Work of internationally-recognized American artist Gilbert Franklin opening at CI
“The Bridge at the End of the Road” art exhibit at CSU Channel Islands (CI)’s John Spoor Broome Library Gallery gets its name from a series of paintings the American artist Gilbert Franklin worked on for about 20 years.
Irina B. Costache, Ph.D., Professor of Art and co-curator of the show, considered the subject of these paintings a perfect metaphor for the internationally-known artist’s long and productive career.
“This is an artist who created pieces that speak to the entire journey of art,” Costache said. “Because that’s what it is: a journey. Art is always a road, but at the end there is a bridge, so there is really no end.”
The retrospective of Franklin’s works from 1945 to 1967 opens in the Broome Gallery on Oct. 14 and runs through Nov. 27 with an opening reception on Tuesday, Oct. 18, 5:30 to 7 p.m., which includes introductory remarks by Italian art historian Giovanna Giusti, Ph.D., Distinguished Scholar in Residence at CI this fall.
Franklin’s daughter, Nina Berson, co-curator of the show who will also speak at the reception, has fond memories around the bridge, which is on Cape Cod, where the family spent the summers.
“It’s a tidal road and at high tide, you can’t get to the bridge because the bridge is under water,” she said.
Berson, the only child of Gilbert and Joyce Franklin, had a rich childhood growing up on Rhode Island, regularly spending months in Rome, Italy, where Franklin was one of an elite group of artists and scholars accepted to the prestigious American Academy in Rome.
“He was in the first group of artists who came to study at the American Academy after World War II,” Costache said.
Franklin was the only American Academy fellow to bring his wife and daughter along with him to Rome.

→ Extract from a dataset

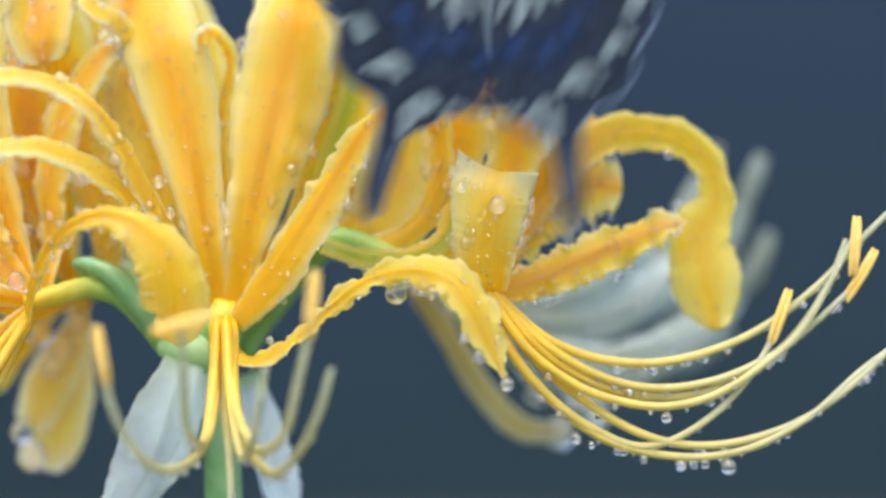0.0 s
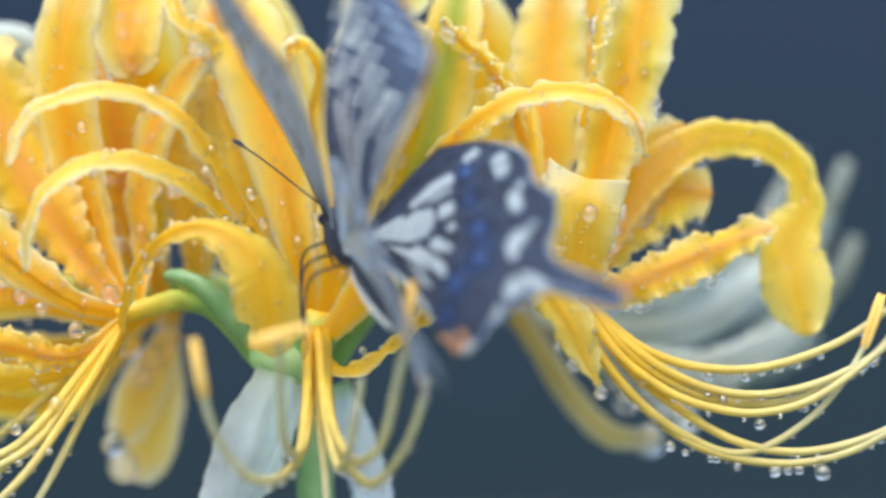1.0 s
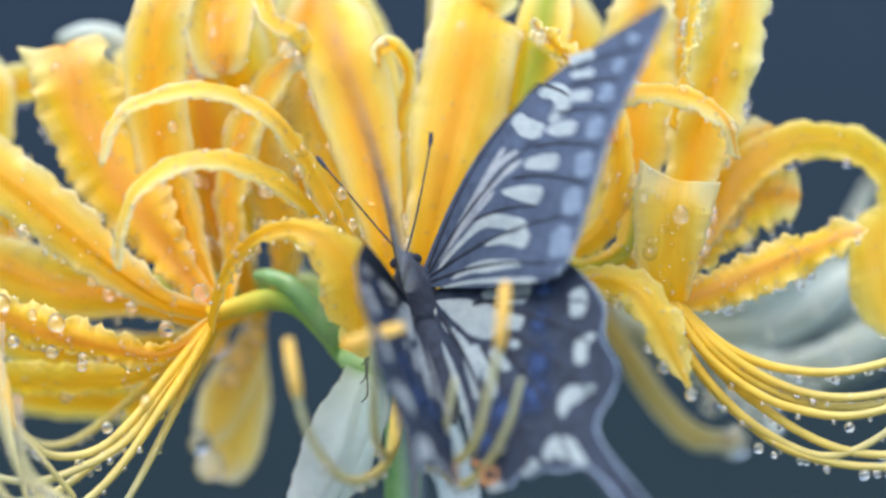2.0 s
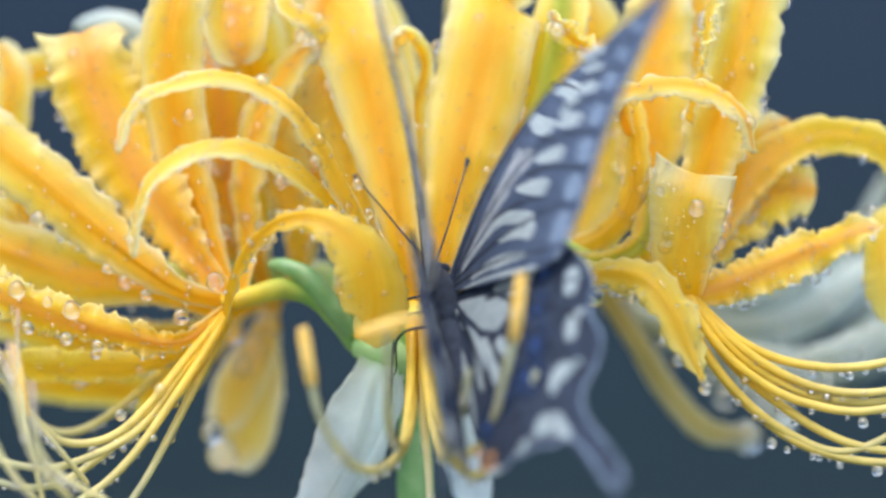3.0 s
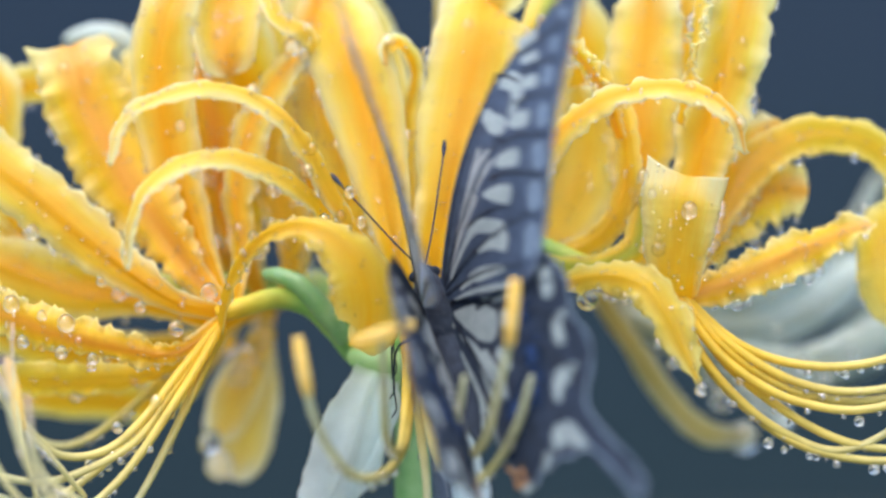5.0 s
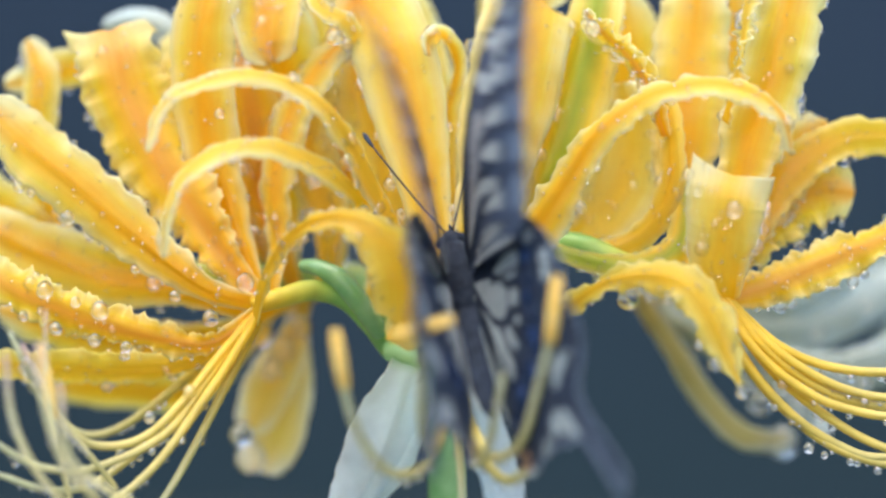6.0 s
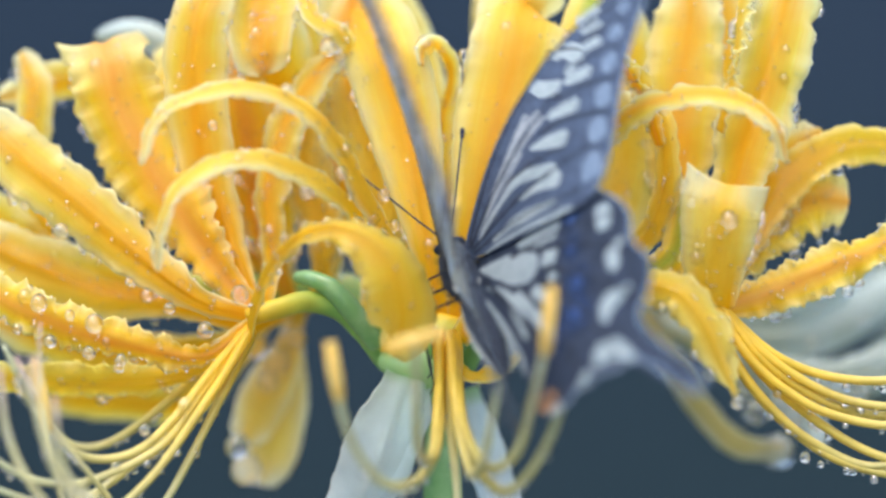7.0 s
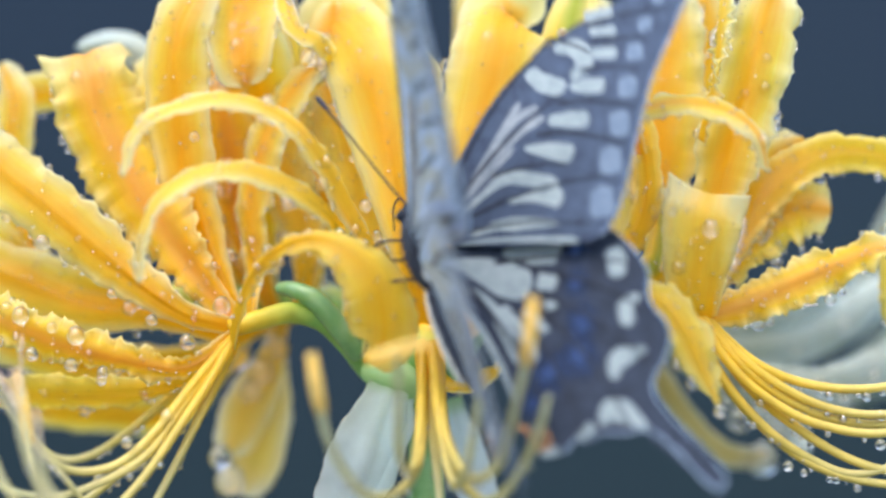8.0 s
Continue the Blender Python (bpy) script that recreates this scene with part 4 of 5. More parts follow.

Berson remembers eating Italian food, learning the language, watching puppet shows in the park and attending the original Montessori School, Casa dei Bambini.
His time in Rome exchanging ideas with fellow artists made a lasting impression on Franklin. In Rome and in Rhode Island, Franklin was prolific, creating bronze sculptures, wooden figurines, paintings, and notebook-sized sketches, to name a few examples of his work. The human form, both stylized and realistic, is a recurring theme in his work.
“The play with textures and materials, a key element of Franklin’s sculptural work, is subtly and effectively echoed in paintings and drawings where earth tones are juxtaposed with strong outlines,” Costache said.
Berson and her dad were close, spending hours together at work and play.
“He was a bear of a guy. Very warm, and I adored him,” Berson said. “I was in the studio with him and he took me fishing.”
After his death from cancer in 2004, Berson, a professional art historian, began cataloguing his work and showing it around the country. The CI exhibit is the first retrospective ever on the West Coast.
“He left me with 10 loose leaf binders of slides. I said ‘Dad, these aren’t labeled or dated’, and he said ‘That’s your job. You’re an art historian,” Berson remembers.
Berson’s labor of love has taken 10 years so far, and continues, but she knows her father’s legacy is well worth it.
Part II of the exhibit will feature Franklin’s works from 1968 to 2004 and will open on Nov. 1 and run through Jan. 28, 2017 at the Jose Drudis-Biada Art Gallery on the Chalon campus of Mount Saint Mary’s University in Los Angeles.